Navi Pillay, the United Nations High Commissioner for Human Rights, said that there is a “strong possibility” that Israel violated international laws during its assault on the Gaza Strip, which continued for the 16th day on Wednesday.
“A few examples where there seems to be a strong possibility that international humanitarian law has been violated, in a manner that could amount to war crimes. Every one of these incidents must be properly and independently investigated," Pillay reportedly said in opening remarks while addressing an emergency session of the U.N. Human Rights Council, or UNHRC, in Geneva.
The meeting of the 47-member council, which is the United Nations’ top human rights forum, was called by Arab and other Islamic nations to vote on a resolution officially condemning Israel for its alleged “violation of human rights and fundamental freedoms.”
The draft resolution, lodged by Palestine, which is an observer state in the U.N., calls for the international community to "urgently dispatch an independent, international commission of inquiry."
Riyad al-Maliki, the Palestinian foreign minister, addressing the UNHRC session, reiterated the need to investigate war crimes allegedly committed by Israel during its latest attack on Gaza, and urged world powers to intervene in the ongoing conflict.
“Israel is perpetrating huge crimes in Gaza. It is killing whole families, battering residential areas and targeting journalists,” he said, stating that Israel “must be held accountable for its crimes.”
658 Palestinians and 31 Israelis, including 29 Israel Defense Forces, or IDF, soldiers have been killed so far, according to Al Jazeera.
Israel's envoy to the UNHRC, Eviatar Manor, on the other hand, said that the UNHRC’s decision to hold the special session was “misguided, ill-conceived and counter-productive to cease-fire efforts.” He also said that the IDF made “great efforts” to minimize civilian casualties, alleging that Hamas fighters were the ones guilty of war crimes.
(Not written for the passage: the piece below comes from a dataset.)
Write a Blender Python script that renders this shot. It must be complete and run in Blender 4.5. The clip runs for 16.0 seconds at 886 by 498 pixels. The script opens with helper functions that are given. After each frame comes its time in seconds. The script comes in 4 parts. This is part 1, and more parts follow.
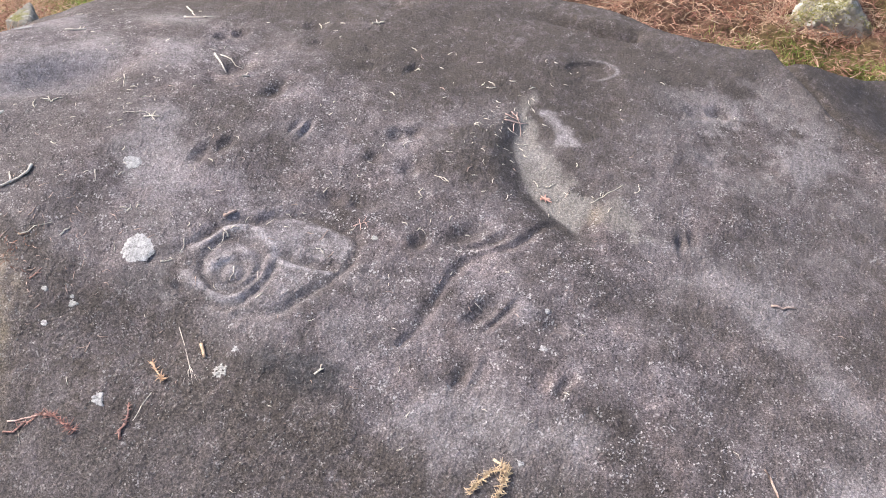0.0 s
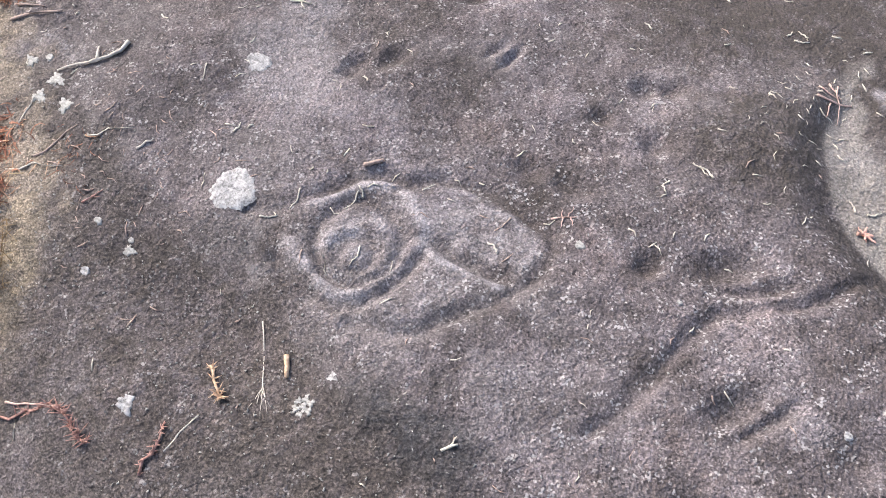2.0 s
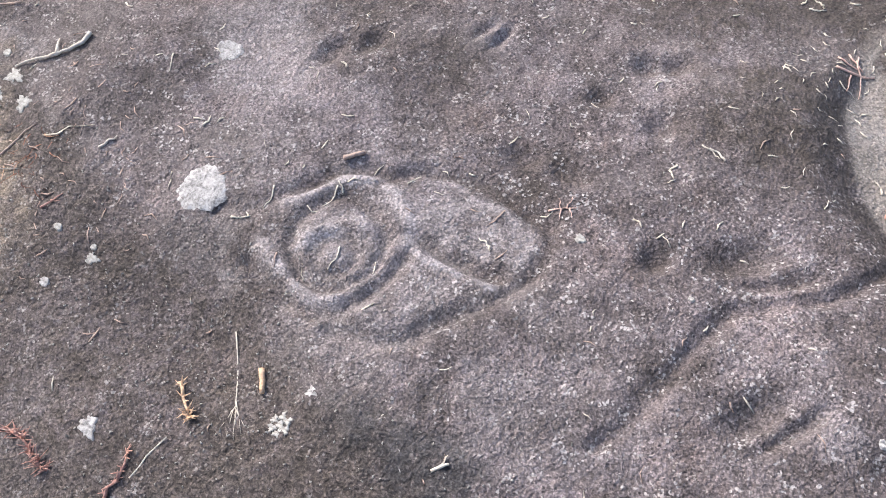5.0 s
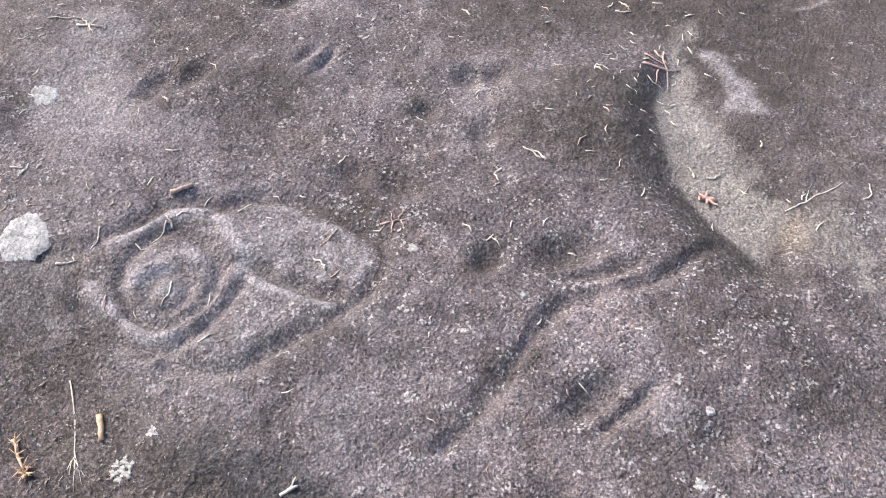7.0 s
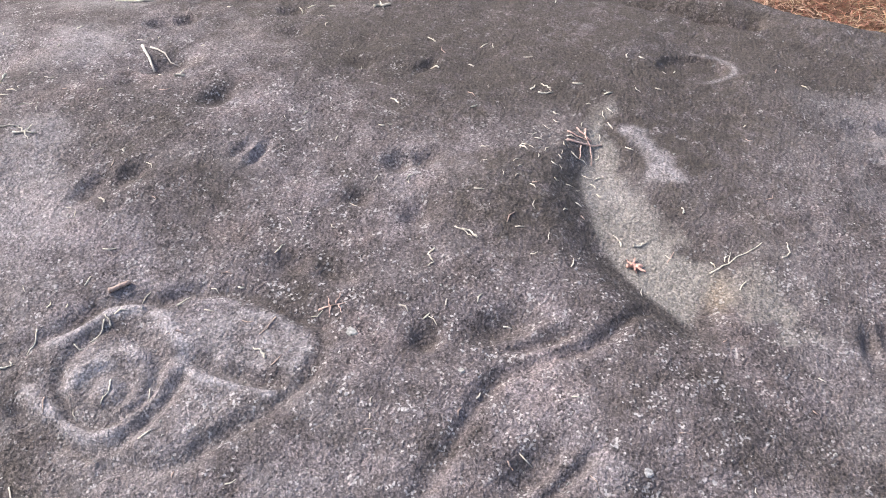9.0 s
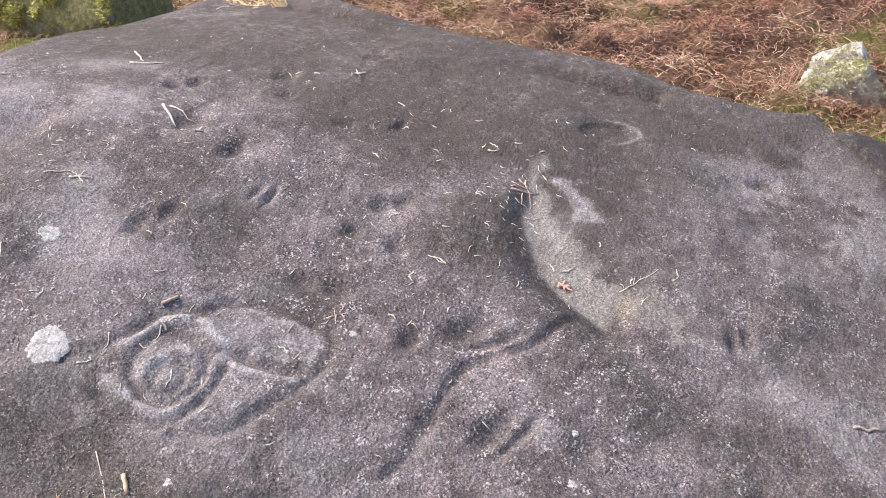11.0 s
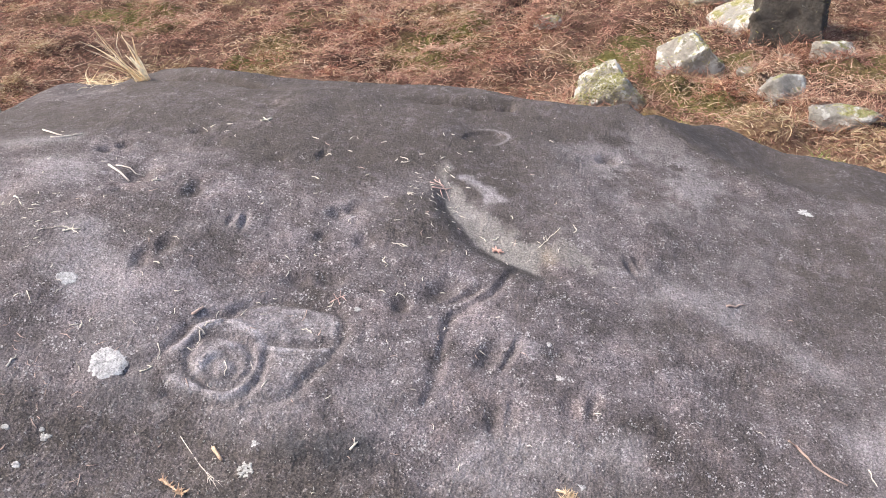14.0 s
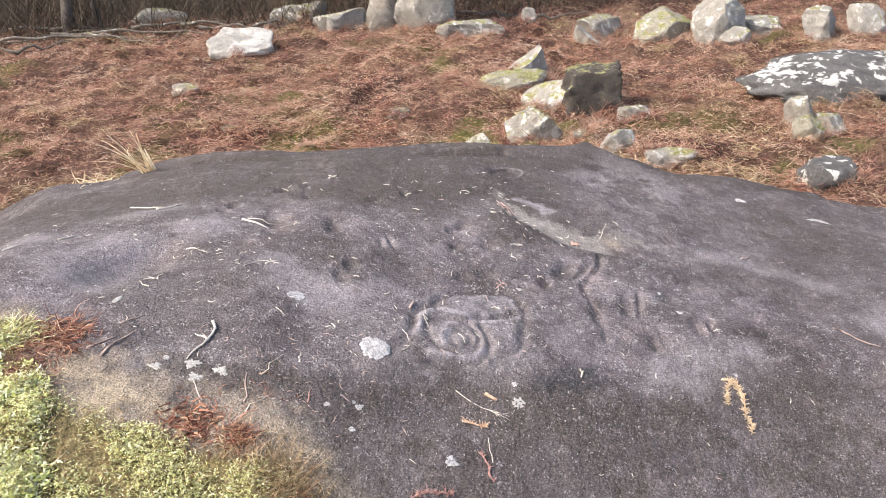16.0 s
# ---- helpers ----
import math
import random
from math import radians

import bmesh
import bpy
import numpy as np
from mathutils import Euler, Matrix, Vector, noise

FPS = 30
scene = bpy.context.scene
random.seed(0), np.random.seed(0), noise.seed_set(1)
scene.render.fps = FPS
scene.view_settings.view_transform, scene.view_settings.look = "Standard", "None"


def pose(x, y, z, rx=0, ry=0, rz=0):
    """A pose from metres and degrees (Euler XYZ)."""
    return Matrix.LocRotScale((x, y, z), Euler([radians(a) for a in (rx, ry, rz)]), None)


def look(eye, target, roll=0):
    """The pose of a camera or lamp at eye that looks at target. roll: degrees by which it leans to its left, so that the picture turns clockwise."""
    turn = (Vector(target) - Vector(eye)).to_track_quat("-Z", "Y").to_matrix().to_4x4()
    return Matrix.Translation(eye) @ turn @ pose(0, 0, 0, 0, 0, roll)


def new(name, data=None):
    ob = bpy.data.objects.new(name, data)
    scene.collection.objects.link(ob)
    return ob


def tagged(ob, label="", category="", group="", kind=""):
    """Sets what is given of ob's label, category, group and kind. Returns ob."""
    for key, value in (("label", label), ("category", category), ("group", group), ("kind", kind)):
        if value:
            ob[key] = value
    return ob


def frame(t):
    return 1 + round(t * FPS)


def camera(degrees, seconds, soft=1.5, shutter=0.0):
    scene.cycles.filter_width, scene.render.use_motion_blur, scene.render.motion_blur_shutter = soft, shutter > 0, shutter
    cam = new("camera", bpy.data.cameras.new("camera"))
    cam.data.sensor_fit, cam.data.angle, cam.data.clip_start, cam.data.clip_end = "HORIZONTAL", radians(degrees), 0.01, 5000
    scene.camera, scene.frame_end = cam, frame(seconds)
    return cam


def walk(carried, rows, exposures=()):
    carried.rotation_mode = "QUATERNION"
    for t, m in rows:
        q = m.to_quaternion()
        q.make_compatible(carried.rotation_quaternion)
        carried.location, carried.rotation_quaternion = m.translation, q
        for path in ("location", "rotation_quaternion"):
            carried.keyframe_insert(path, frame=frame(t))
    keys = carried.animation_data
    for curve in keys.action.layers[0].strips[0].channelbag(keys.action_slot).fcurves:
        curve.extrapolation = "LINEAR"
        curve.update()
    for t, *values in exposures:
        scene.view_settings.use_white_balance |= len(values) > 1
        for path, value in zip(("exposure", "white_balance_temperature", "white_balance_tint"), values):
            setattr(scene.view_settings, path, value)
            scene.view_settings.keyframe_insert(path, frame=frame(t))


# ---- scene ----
cam = camera(52.0, 16.0, soft=1.0)
SUN_STRENGTH, SKY_STRENGTH = 2.5, 0.15
EXPOSURES = [(0, 1.11), (16, 1.12)]
PATH = [
    (0, (1.178, -1.343, 2.485), (0.312, -0.134, 1.147), -6.00),
    (0.5, (1.077, -1.228, 2.406), (0.134, -0.095, 1.055), -4.68),
    (1, (0.898, -1.033, 2.235), (-0.151, -0.031, 0.858), -4.85),
    (1.5, (0.764, -0.904, 2.087), (-0.335, 0.024, 0.698), -4.97),
    (2, (0.687, -0.824, 2.008), (-0.430, 0.056, 0.601), -5.37),
    (2.5, (0.631, -0.757, 1.936), (-0.471, 0.116, 0.513), -5.57),
    (3, (0.609, -0.734, 1.914), (-0.493, 0.121, 0.481), -6.31),
    (5.3, (0.636, -0.735, 1.923), (-0.487, 0.120, 0.506), -8.03),
    (5.5, (0.624, -0.741, 1.912), (-0.482, 0.144, 0.499), -7.10),
    (6, (0.639, -0.735, 1.909), (-0.454, 0.182, 0.507), -7.29),
    (6.5, (0.670, -0.713, 1.906), (-0.385, 0.252, 0.507), -7.68),
    (7, (0.714, -0.695, 1.906), (-0.265, 0.354, 0.513), -6.95),
    (7.5, (0.728, -0.679, 1.922), (-0.198, 0.410, 0.522), -6.32),
    (8, (0.734, -0.674, 1.930), (-0.212, 0.461, 0.582), -6.95),
    (8.5, (0.746, -0.672, 1.926), (-0.208, 0.499, 0.615), -7.17),
    (9, (0.762, -0.694, 1.921), (-0.207, 0.514, 0.654), -7.54),
    (9.2, (0.758, -0.715, 1.953), (-0.190, 0.502, 0.680), -6.79),
    (11.3, (0.944, -1.110, 2.244), (0.106, 0.245, 1.035), -3.24),
    (11.5, (0.983, -1.149, 2.261), (0.146, 0.219, 1.066), -3.55),
    (12, (1.097, -1.231, 2.331), (0.290, 0.160, 1.143), -4.60),
    (12.5, (1.135, -1.341, 2.367), (0.358, 0.083, 1.196), -4.82),
    (13, (1.007, -1.462, 2.385), (0.304, 0.003, 1.219), -3.61),
    (13.5, (0.822, -1.533, 2.357), (0.207, -0.022, 1.202), -4.06),
    (14, (0.625, -1.713, 2.359), (0.251, -0.104, 1.231), -1.98),
    (14.5, (0.384, -1.960, 2.335), (0.226, -0.274, 1.271), -1.18),
    (15, (0.064, -2.083, 2.290), (0.064, -0.356, 1.283), -1.14),
    (15.5, (-0.268, -2.216, 2.326), (-0.117, -0.472, 1.358), 0.19),
    (16, (-0.607, -2.462, 2.372), (-0.351, -0.698, 1.467), 0.11),
]
walk(cam, [(t, look(eye, target, roll)) for t, eye, target, roll in PATH], exposures=EXPOSURES)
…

The UNHRC will vote on the draft resolution later today. If the resolution is passed, the inquiry commission’s mandate and composition will also need to be determined by the council.
Meanwhile, Agence France-Presse reported that U.S. Secretary of State John Kerry arrived in Tel Aviv to meet with the U.N. Secretary-General Ban Ki-moon, in yet another effort to negotiate a cease-fire between Israel and Hamas.
"We have certainly made some steps forward, but there is still work to be done," Kerry told reporters in Jerusalem Wednesday.